Dial

NO VERÃO, sempre que possível, uma das minhas atividades favoritas é caminhar, depois da chuva da tarde, entre as ruas semialagadas do nosso litoral norte. É quando, vinda de todo o estado, a fauna inteira está reunida em casa: pai, mãe, irmãos, avós, primos, agregados, convidados, os que vão de peru na cara dura, todos sentados em rodinha nas cadeiras de praia, ou já na cozinha, aguardando o cunhado que foi buscar o pão.

É como se girasse um dial (procurem dial no Google, crianças) e conversas, sem muita conexão, fossem captadas em trechos que, nas antenas da minha cabeça oca, formam uma trama, amostra, provinha, um panorama aleatório dos assuntos em pauta no seio da família brasél.

 “Oh, baby, me atende, ai que vontade de tacar meu celular na parede…”

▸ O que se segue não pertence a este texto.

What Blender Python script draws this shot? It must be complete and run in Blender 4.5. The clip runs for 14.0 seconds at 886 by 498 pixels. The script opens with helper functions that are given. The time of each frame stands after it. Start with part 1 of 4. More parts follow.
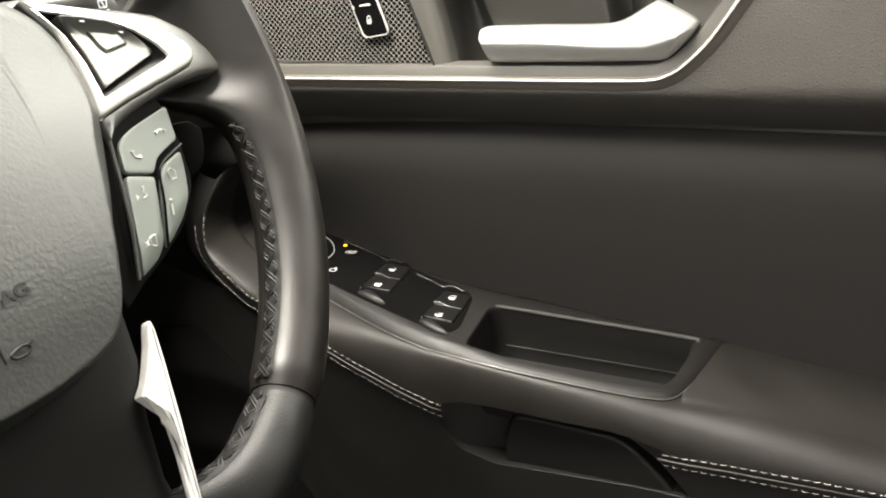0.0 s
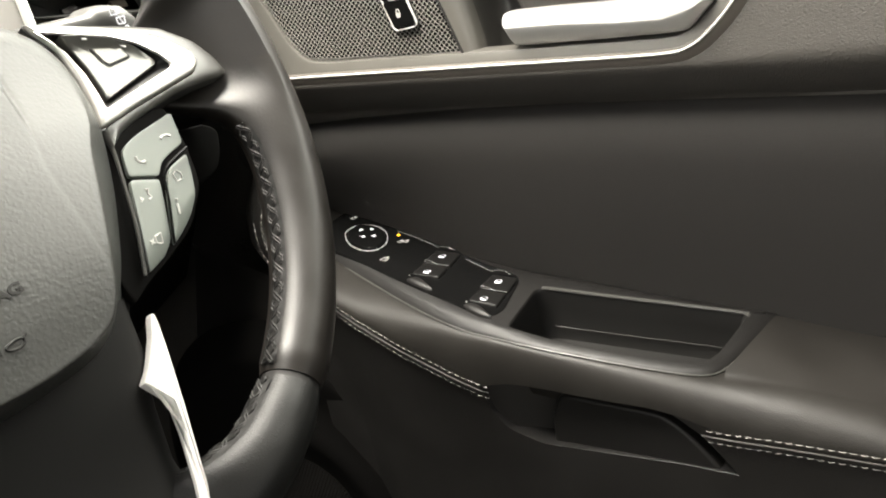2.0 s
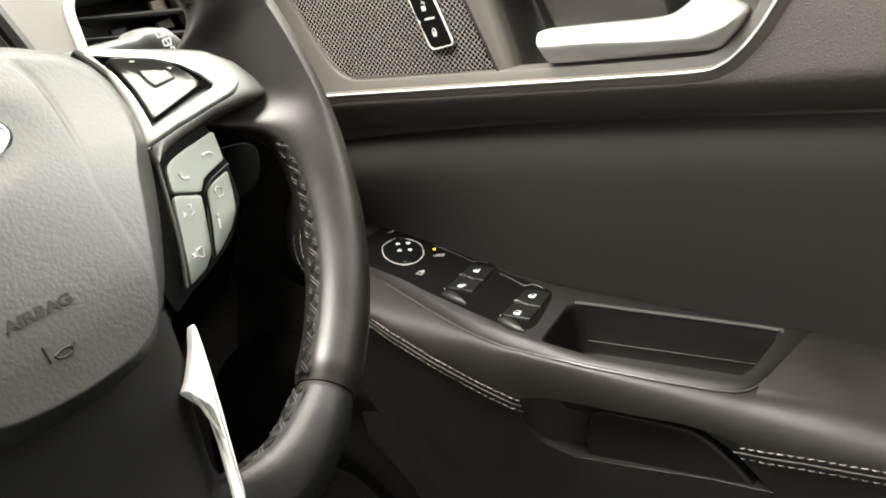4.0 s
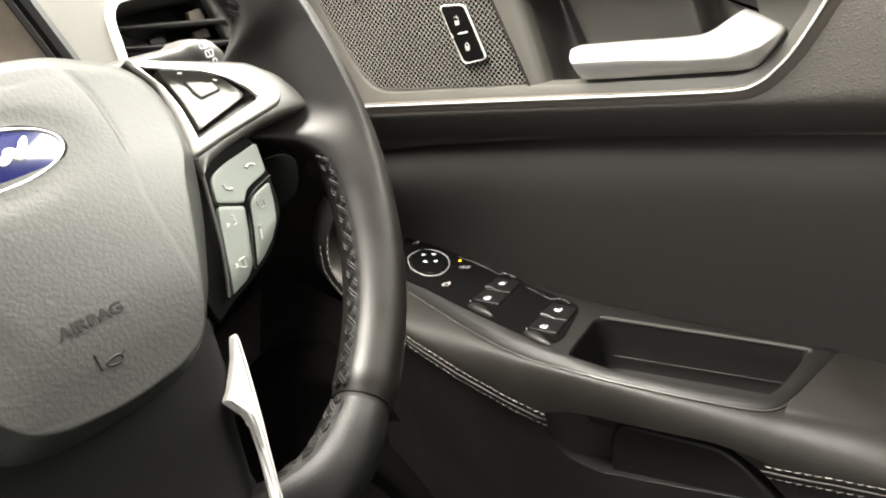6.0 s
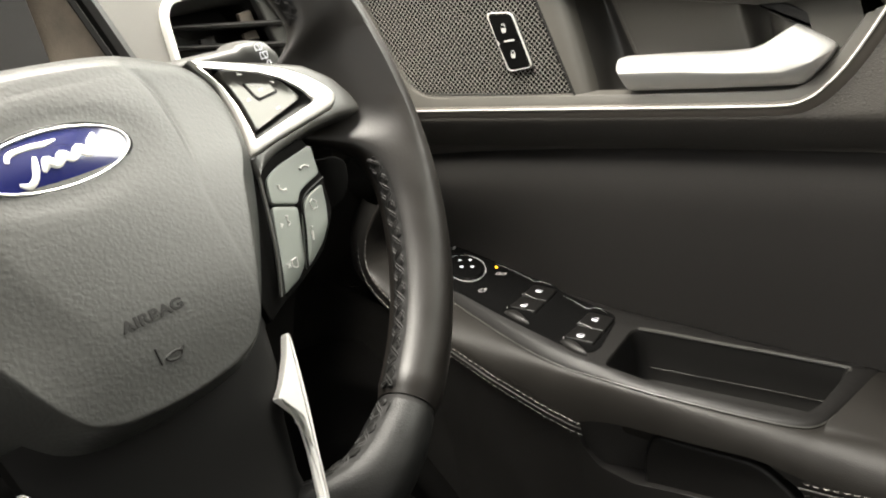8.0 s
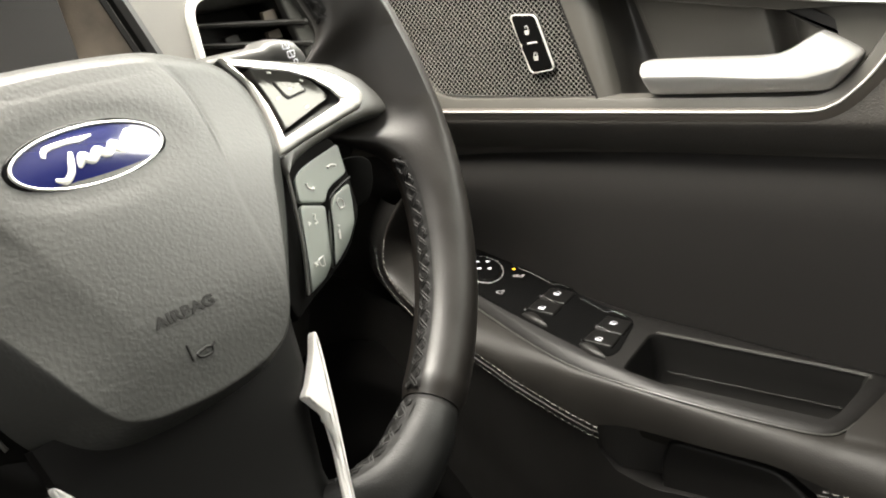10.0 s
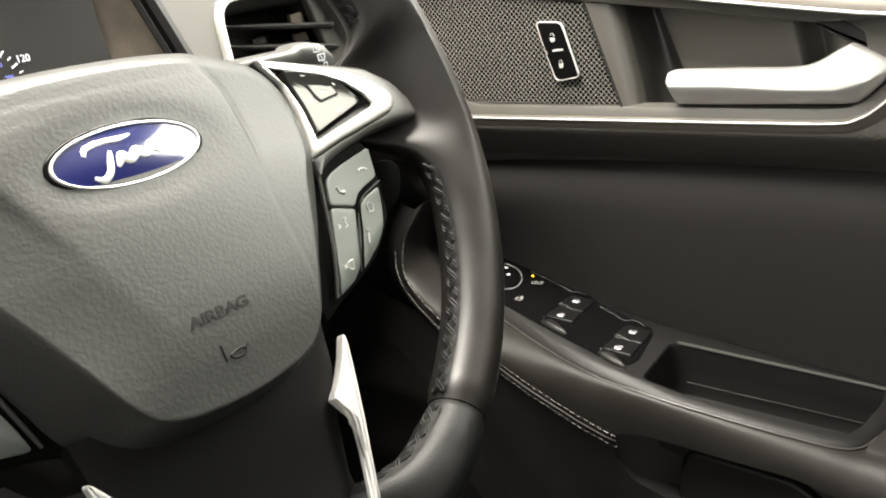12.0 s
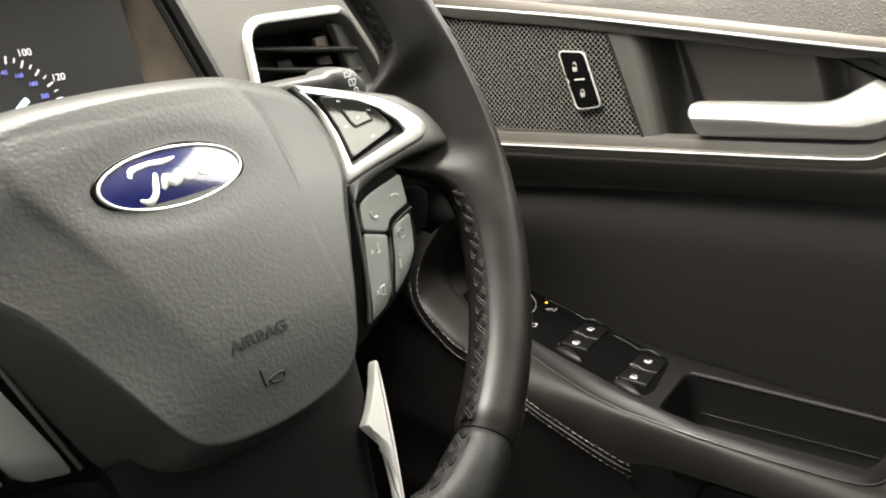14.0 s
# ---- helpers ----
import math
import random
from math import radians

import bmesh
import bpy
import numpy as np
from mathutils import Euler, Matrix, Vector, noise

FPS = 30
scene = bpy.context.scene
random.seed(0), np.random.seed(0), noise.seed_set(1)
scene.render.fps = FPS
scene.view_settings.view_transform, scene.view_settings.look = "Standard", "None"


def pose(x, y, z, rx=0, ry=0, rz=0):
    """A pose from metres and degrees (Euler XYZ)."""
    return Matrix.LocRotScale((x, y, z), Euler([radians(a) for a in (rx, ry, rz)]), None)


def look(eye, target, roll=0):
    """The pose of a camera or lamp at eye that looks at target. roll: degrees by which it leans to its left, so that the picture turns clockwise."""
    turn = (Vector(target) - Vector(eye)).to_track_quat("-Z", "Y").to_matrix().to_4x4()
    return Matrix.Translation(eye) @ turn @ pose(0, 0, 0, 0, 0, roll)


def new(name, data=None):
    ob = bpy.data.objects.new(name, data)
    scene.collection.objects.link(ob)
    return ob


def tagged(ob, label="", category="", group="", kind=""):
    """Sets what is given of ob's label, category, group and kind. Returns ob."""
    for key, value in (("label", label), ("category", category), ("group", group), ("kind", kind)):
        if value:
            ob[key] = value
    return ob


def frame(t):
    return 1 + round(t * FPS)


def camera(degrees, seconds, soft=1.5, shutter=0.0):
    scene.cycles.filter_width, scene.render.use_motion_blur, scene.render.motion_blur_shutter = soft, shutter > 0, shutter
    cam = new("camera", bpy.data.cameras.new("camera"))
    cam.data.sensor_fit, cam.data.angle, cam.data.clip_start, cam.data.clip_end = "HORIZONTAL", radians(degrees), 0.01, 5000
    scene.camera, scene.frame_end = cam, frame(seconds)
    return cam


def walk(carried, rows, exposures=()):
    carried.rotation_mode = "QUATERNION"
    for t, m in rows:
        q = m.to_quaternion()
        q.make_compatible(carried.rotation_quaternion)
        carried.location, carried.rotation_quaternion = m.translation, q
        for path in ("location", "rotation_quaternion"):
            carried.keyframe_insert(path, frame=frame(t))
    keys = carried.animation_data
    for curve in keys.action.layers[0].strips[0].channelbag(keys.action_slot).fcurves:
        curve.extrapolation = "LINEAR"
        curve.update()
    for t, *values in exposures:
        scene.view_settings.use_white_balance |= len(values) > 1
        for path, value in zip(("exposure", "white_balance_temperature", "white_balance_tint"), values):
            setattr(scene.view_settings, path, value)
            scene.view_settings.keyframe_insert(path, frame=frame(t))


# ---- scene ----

Também acho incrível como tem sempre alguém batendo insuportavelmente uma bola num muro, um adolescente largado na rede e uma caixinha de som tocando “Oh, baby, me atende, ai que vontade de tacar meu celular na parede…”, ou, “Brota lá em casa eu vou te dar um chá bem dado…”, para alegria das crianças e o completo embasbacamento da tia solteirona.

Na quadra de baixo, uma casa estilo chalé, grama no pátio, cooler no centro da rodinha: “sim, sim, mas eu falei pra ela, falei, mesmo, tô nem aí, só que tu conhece a Dalva, né, até ela se mexer o esperto já tinha raspado tudo…”.

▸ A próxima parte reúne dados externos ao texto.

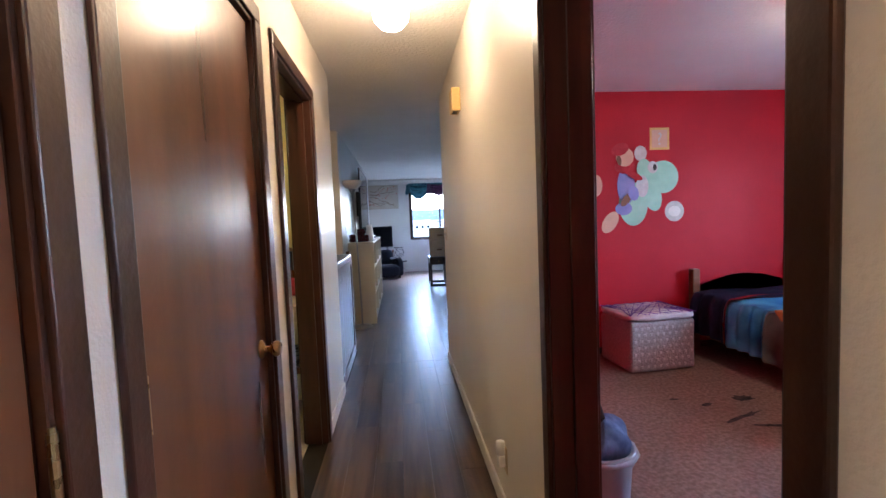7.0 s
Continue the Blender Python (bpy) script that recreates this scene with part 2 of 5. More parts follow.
PURPLE = mat("purple_satin", (0.075, 0.012, 0.075), (0.16, 0.03, 0.13), 0.38, (12, 12, 3), sheen=0.3, large=0.35)
NAVY = mat("navy_fabric", (0.012, 0.016, 0.04), (0.025, 0.03, 0.065), 0.8, (20, 20, 20), bump=0.3, bump_scale=200)
NAVY_PRINT = mat("navy_floral_fabric", (0.015, 0.02, 0.05), (0.40, 0.42, 0.45), 0.8, (28, 28, 28), spread=(0.55, 0.62))
ORCHID = mat("purple_fleece", (0.10, 0.03, 0.22), (0.16, 0.05, 0.32), 0.9, (20, 20, 20), bump=0.4, bump_scale=120)
PINK = mat("pink_fleece", (0.66, 0.26, 0.34), (0.74, 0.36, 0.44), 0.9, (20, 20, 20), bump=0.4, bump_scale=120)
OFFWHITE_CLOTH = mat("off_white_cotton", (0.62, 0.60, 0.57), (0.52, 0.50, 0.47), 0.9, (20, 20, 20), bump=0.4, bump_scale=100)
RED_CLOTH = mat("red_cotton", (0.50, 0.03, 0.04), (0.40, 0.02, 0.03), 0.85, (20, 20, 20), bump=0.3, bump_scale=150)
FROST = mat("frosted_lamp_glass", (0.66, 0.64, 0.60), (0.60, 0.58, 0.54), 0.35, (6, 6, 6))
CANVAS = flower_border("blossom_canvas", (0.52, 0.48, 0.40), (0.46, 0.10, 0.10), (0.16, 0.13, 0.10), 11.0)
BORDER = flower_border("floral_wall_border", (0.46, 0.37, 0.31), (0.44, 0.20, 0.18), (0.25, 0.22, 0.16), 26.0)
BATH_BORDER = flower_border("floral_bath_border", (0.27, 0.15, 0.075), (0.52, 0.39, 0.22), (0.33, 0.14, 0.08), 21.0)
BATH_BROWN = mat("brown_band_paper", (0.27, 0.14, 0.075), (0.31, 0.17, 0.09), 0.6, (20, 20, 20))
LAMINATE = mat("cream_laminate_counter", (0.70, 0.63, 0.44), (0.66, 0.59, 0.41), 0.25, (20, 20, 20))
CABINET_CREAM = mat("cream_cabinet", (0.58, 0.48, 0.28), (0.54, 0.44, 0.25), 0.4, (8, 8, 3))
CHAIR_WOOD = mat("walnut_chair", (0.13, 0.042, 0.016), (0.22, 0.08, 0.03), 0.3, (12, 12, 2), detail=7, coat=0.3)
MIRROR = mat("silvered_mirror", (0.86, 0.87, 0.86), (0.86, 0.87, 0.86), 0.02, (1, 1, 1), metal=1.0, rough_var=0.0, large=0.0)
PORCELAIN = mat("almond_porcelain", (0.72, 0.58, 0.38), (0.69, 0.55, 0.36), 0.12, (6, 6, 6))
DENIM = mat("blue_denim", (0.05, 0.085, 0.18), (0.10, 0.15, 0.27), 0.9, (30, 30, 30), bump=0.4, bump_scale=200)
BED_PRINT = mat("bright_printed_duvet", (0.06, 0.28, 0.62), (0.16, 0.55, 0.80), 0.8, (5, 5, 5), bump=0.25, bump_scale=60, large=0.3)
GREY_PRINT = mat("grey_printed_duvet", (0.20, 0.19, 0.19), (0.32, 0.27, 0.22), 0.85, (6, 6, 6), bump=0.25, bump_scale=60, large=0.3)
NAVY_DUVET = mat("navy_printed_duvet", (0.012, 0.016, 0.06), (0.03, 0.04, 0.12), 0.8, (9, 9, 9), bump=0.25, bump_scale=60)
ORANGE = mat("orange_print", (0.70, 0.26, 0.06), (0.60, 0.20, 0.05), 0.7, (10, 10, 10))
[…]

No sobrado laranja da esquina, o porta malas do carro aberto, som esgaçado (Oh, Baby, me atende…), conversam entre berros e gargalhadas: “Não, e o pior foi ele tentando explicar pro guardinha que não sabia de nada, kkkkk, sem frescura, tinha que ter deixado ir preso só pra gente rir…”.

Casinha de madeira, ao lado do terreno baldio, duas senhorinhas, um kit chimarrão, mateira do Diário Gaúcho: “Mas ela sofreu muito nas mão daquele semvergonho, coitada, e os filho nem aí…”.

Pátio com meia garagem, um banheiro, seis barracas Iglu e um Everest de latinhas vazias: “Cara, caiu por incompetência da direção, velho, quem não sabe…”. “Tá, mas, esses jogador mercenário também é phoda, né, meu, os cara ganhando milhões e não fazem nada, daí me racha as panturrilha…”.

Casarão de dois pisos, um Jipe, três lulu da pomerânea e duas pranchas de Stand Up Padlle escoradas, o dono da casa injuriado com o cunhado que chegava com o pão: “Tá, Régis, mas e se o Lula nunca tivesse nascido, nós vivêssemos em outro planeta, outra galáxia, em quem tu votaria pra presidente?”. “Lula, ué?!”.